Proposals to build a huge student village, featuring almost 2,000 beds as well as shopping and leisure facilities on the outskirts of Penryn, hit a stumbling block when councillors refused elements of the plan due to ecological fears.
The Halo Village development, previously known as Penvose, near the Penryn Campus of Falmouth and Exeter universities was given outline permission in 2018 despite planning officers recommending refusal.
The 20 hectare site would see 1,858 beds for students, a park and ride facility, over 600 parking spaces, a 48-bed budget hotel, a pub, restaurant, café and hot food takeaway, a shopping parade, doctor’s surgery, children’s day nursery and sports facilities, including gym, yoga studio.
Reserved matters on appearance, landscaping, layout and scale came before Cornwall Council’s strategic planning committee last Thursday, which heard a lot of opposition to the scheme from members themselves, parish councils and a neighbour of the site who fears his business will be ruined.
Councillors were warned that any highway safety concerns were already addressed when outline permission was granted in 2018, and that matter was simply to seek consent for landscaping, ecology and design.

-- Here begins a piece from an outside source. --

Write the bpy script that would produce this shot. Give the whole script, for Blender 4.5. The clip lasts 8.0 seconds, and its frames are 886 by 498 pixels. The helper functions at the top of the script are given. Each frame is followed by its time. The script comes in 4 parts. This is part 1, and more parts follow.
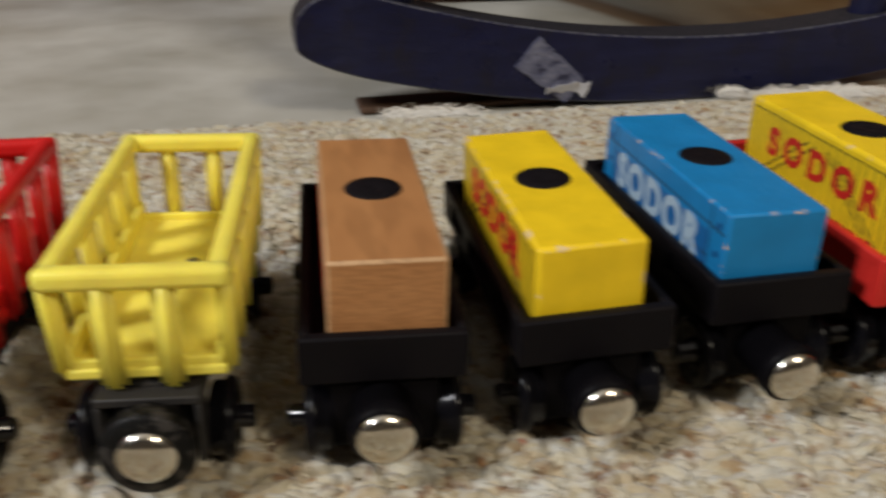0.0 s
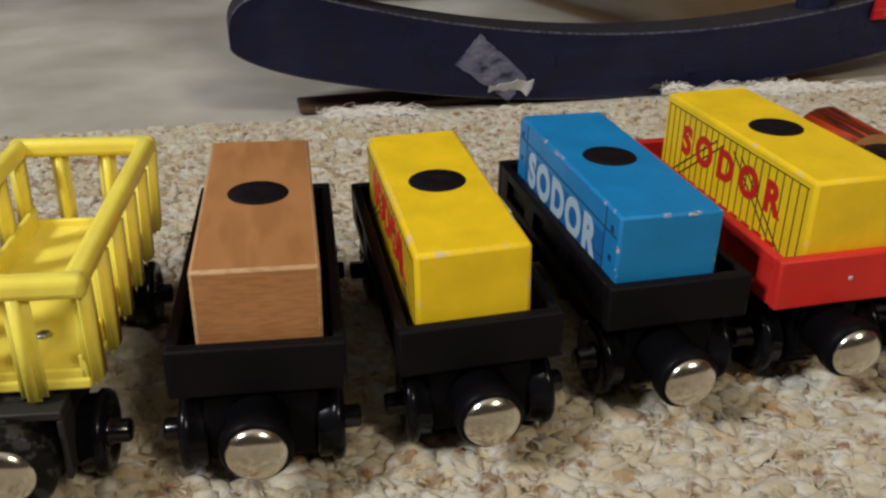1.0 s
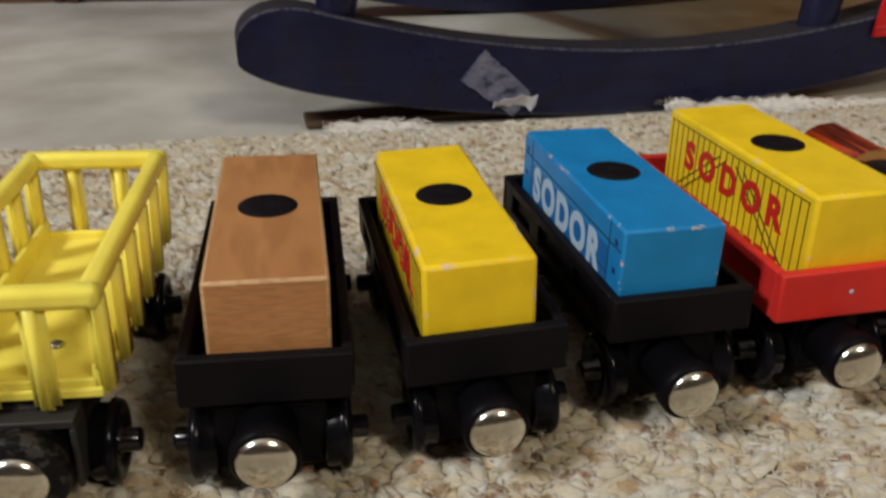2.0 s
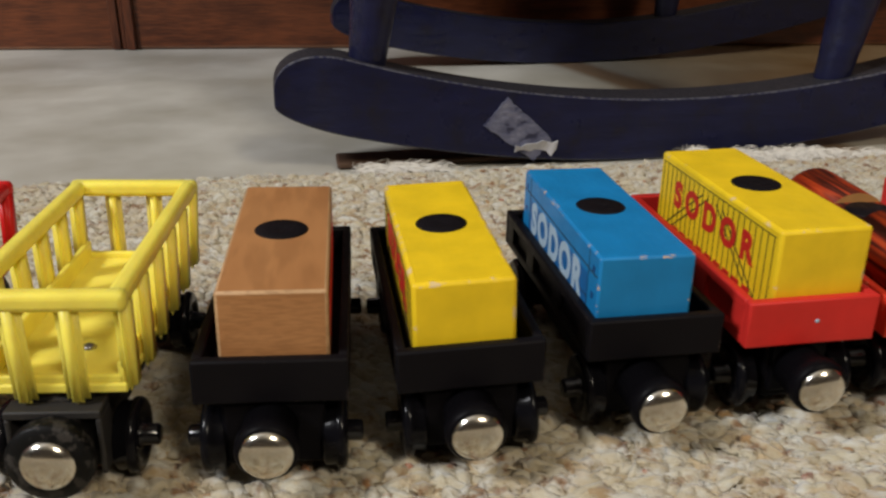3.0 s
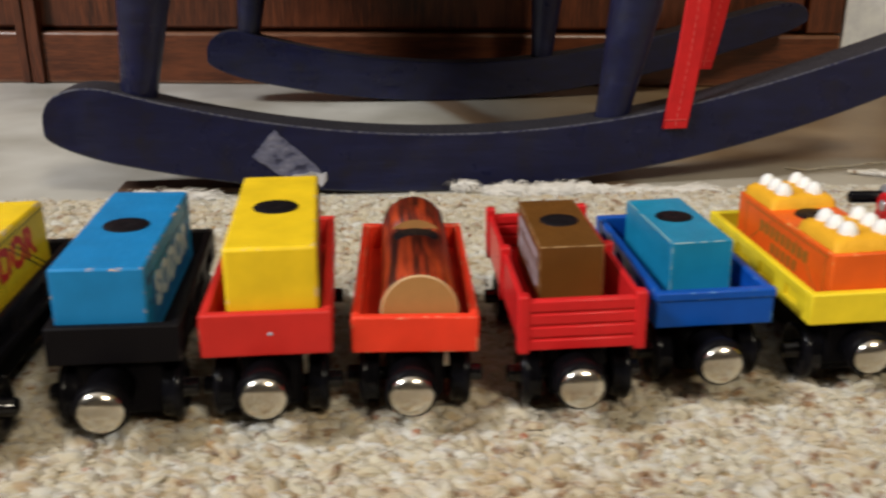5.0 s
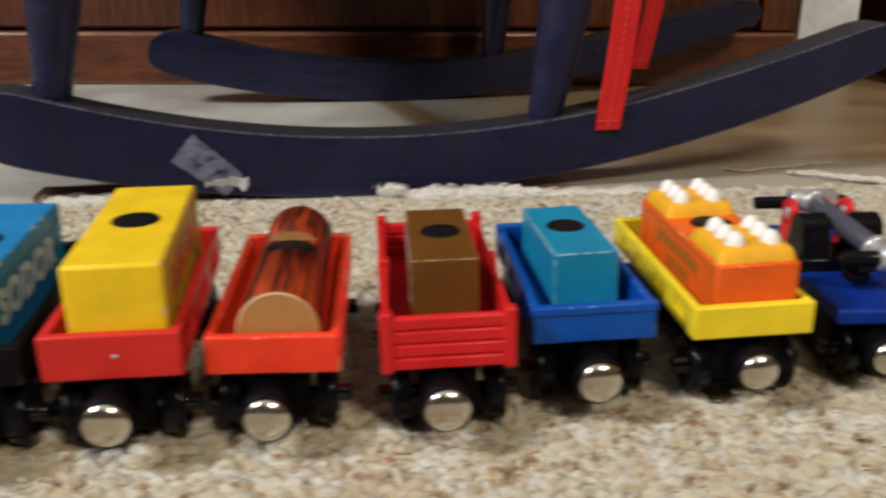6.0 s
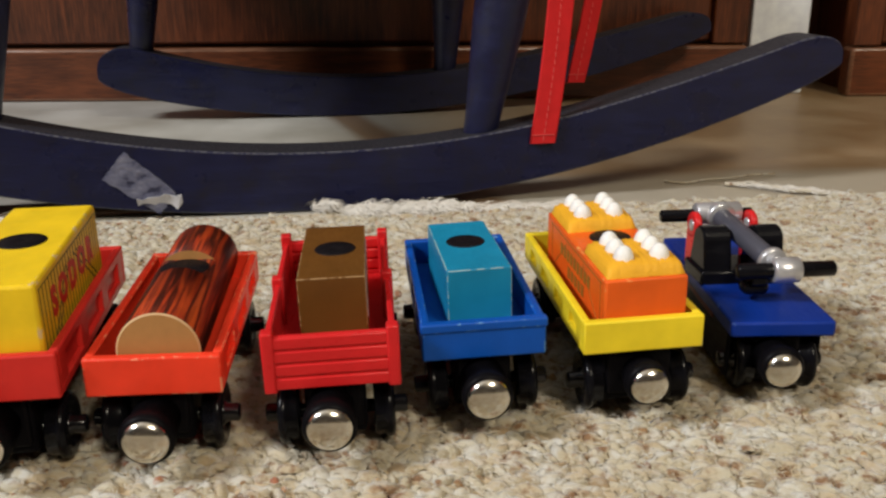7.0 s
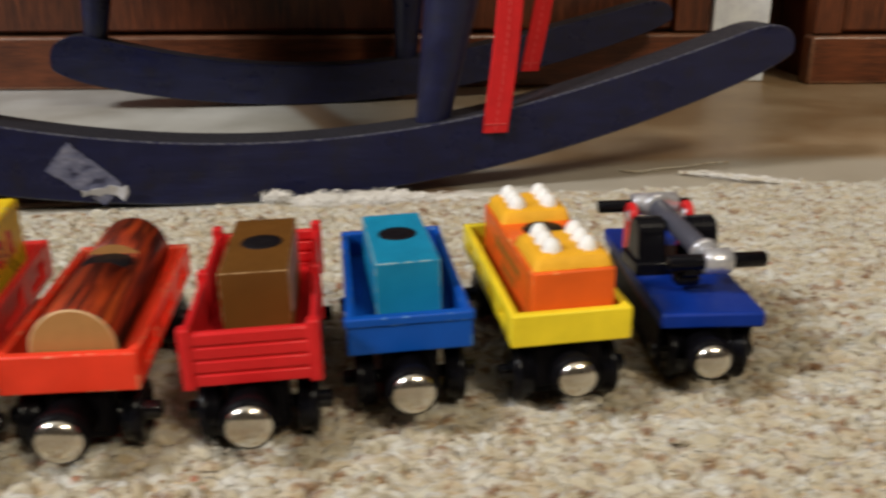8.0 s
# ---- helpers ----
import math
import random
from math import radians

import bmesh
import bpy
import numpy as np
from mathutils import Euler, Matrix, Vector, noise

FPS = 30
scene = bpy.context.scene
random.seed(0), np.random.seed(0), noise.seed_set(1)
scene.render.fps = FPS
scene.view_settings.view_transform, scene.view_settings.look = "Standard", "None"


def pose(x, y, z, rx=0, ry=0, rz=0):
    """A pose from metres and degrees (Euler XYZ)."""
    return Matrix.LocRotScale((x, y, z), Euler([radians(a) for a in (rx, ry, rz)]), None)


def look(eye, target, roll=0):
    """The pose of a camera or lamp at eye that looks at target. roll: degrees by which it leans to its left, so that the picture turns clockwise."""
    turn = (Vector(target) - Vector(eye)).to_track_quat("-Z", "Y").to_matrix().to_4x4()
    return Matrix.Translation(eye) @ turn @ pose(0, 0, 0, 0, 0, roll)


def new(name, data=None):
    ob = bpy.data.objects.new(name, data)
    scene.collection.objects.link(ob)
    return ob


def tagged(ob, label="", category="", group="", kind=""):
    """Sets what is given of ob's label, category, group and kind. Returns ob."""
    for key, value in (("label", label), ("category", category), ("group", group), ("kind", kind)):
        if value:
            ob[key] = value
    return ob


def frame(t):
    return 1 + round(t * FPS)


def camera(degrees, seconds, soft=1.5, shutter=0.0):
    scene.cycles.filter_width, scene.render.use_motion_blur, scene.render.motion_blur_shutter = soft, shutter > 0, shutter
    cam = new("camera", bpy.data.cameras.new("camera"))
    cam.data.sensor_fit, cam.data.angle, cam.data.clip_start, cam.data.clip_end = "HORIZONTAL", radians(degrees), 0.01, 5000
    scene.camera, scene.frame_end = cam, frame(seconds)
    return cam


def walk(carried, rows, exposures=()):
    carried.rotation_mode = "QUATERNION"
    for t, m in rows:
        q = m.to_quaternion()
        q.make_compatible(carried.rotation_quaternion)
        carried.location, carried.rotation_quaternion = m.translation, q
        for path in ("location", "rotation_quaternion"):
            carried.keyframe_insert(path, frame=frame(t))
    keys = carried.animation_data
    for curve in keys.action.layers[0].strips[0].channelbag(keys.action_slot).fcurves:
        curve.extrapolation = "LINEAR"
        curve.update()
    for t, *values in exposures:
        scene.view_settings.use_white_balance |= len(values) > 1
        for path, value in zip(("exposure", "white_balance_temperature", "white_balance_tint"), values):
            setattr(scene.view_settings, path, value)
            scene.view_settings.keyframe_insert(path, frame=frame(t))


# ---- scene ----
cam = camera(53.73, 8.0, soft=2.5, shutter=0.9)
PATH = [
    (0, (0.0577, 0.0400, 0.1173), (-0.0962, 1.8307, -0.7534), -0.05),
    (0.1, (0.0607, 0.0410, 0.1167), (-0.0731, 1.8323, -0.7561), 0.15),
    (0.2, (0.0653, 0.0429, 0.1167), (-0.0649, 1.8339, -0.7605), -0.04),
    (0.3, (0.0691, 0.0448, 0.1161), (-0.0576, 1.8356, -0.7585), -0.03),
    (0.5, (0.0748, 0.0484, 0.1155), (-0.0466, 1.8388, -0.7675), -0.18),
    (1, (0.0781, 0.0475, 0.1161), (-0.0458, 1.8410, -0.7601), -0.20),
    (1.5, (0.0778, 0.0480, 0.1167), (-0.0429, 1.8347, -0.7740), 0.05),
    (2, (0.0775, 0.0447, 0.1170), (-0.0538, 1.8521, -0.7293), -0.09),
    (2.2, (0.0774, 0.0407, 0.1181), (-0.0747, 1.8637, -0.6905), -0.15),
    (3.3, (0.0955, 0.0238, 0.1200), (-0.1597, 1.8593, -0.6225), 0.08),
    (3.5, (0.0987, 0.0236, 0.1203), (-0.1647, 1.8585, -0.6305), 0.12),
    (4, (0.1450, 0.0271, 0.1193), (-0.1786, 1.8454, -0.6482), -0.20),
    (4.2, (0.1647, 0.0306, 0.1154), (-0.1794, 1.8162, -0.6865), 0.27),
    (4.4, (0.1854, 0.0373, 0.1161), (-0.1923, 1.8183, -0.7286), -0.18),
    (4.5, (0.1957, 0.0362, 0.1183), (-0.1582, 1.8349, -0.6685), 0.12),
    (4.6, (0.2059, 0.0331, 0.1199), (-0.1467, 1.8596, -0.5772), 0.19),
    (4.7, (0.2150, 0.0304, 0.1201), (-0.1326, 1.8842, -0.5451), 0.30),
    (5.8, (0.2538, 0.0443, 0.1211), (-0.0698, 1.9035, -0.5412), 0.09),
    (6, (0.2623, 0.0490, 0.1207), (-0.0462, 1.9082, -0.5486), 0.06),
    (6.5, (0.2837, 0.0522, 0.1224), (-0.0015, 1.9241, -0.5215), -0.15),
    (7, (0.2872, 0.0536, 0.1217), (0.0124, 1.9277, -0.5204), -0.26),
    (7.5, (0.2869, 0.0507, 0.1223), (0.0176, 1.9232, -0.5264), -0.16),
    (7.8, (0.2930, 0.0551, 0.1215), (0.0421, 1.9275, -0.5404), -0.43),
    (8, (0.3004, 0.0587, 0.1219), (0.0764, 1.9304, -0.5464), -0.07),
]
walk(cam, [(t, look(eye, target, roll)) for t, eye, target, roll in PATH],
     exposures=[(0, -0.98), (2.2, -0.98), (3.5, -0.84), (4.0, -0.83), (4.4, -0.78), (4.7, -0.56), (5.8, -0.56), (8, -0.62)])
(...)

That didn’t stop many councillors addressing road issues and questioning the need for such a development in the “different world we now live in” following the covid pandemic.
Many questioned the safety of a proposed cycle/footpath along the A39 which would run from the site to the Penryn Campus.
Ponsanooth parish councillor Lorna Jackson said: “It is difficult to put into a three-minute speech how objectionable this application is. A rural parish faced with a 40-acre island of concrete and Tarmac, which would be one of the largest developments in Cornwall and is totally out of any planning context.
“Of course we accept that planning permission was granted in outline, but that does not mean this application as now presented should be passed by default. There are many aspects to this which create harm and which can be reasons for refusal. You can see in the report that there are outstanding objections from landscape, ecology and the police in terms of site safety. It is not possible to design these concerns out.
The committee voted in favour of refusal on the grounds that “design and layout would lead to the fragmentation of ecologically important hedges” with light spill having an impact on the bat population and ecological value of the site.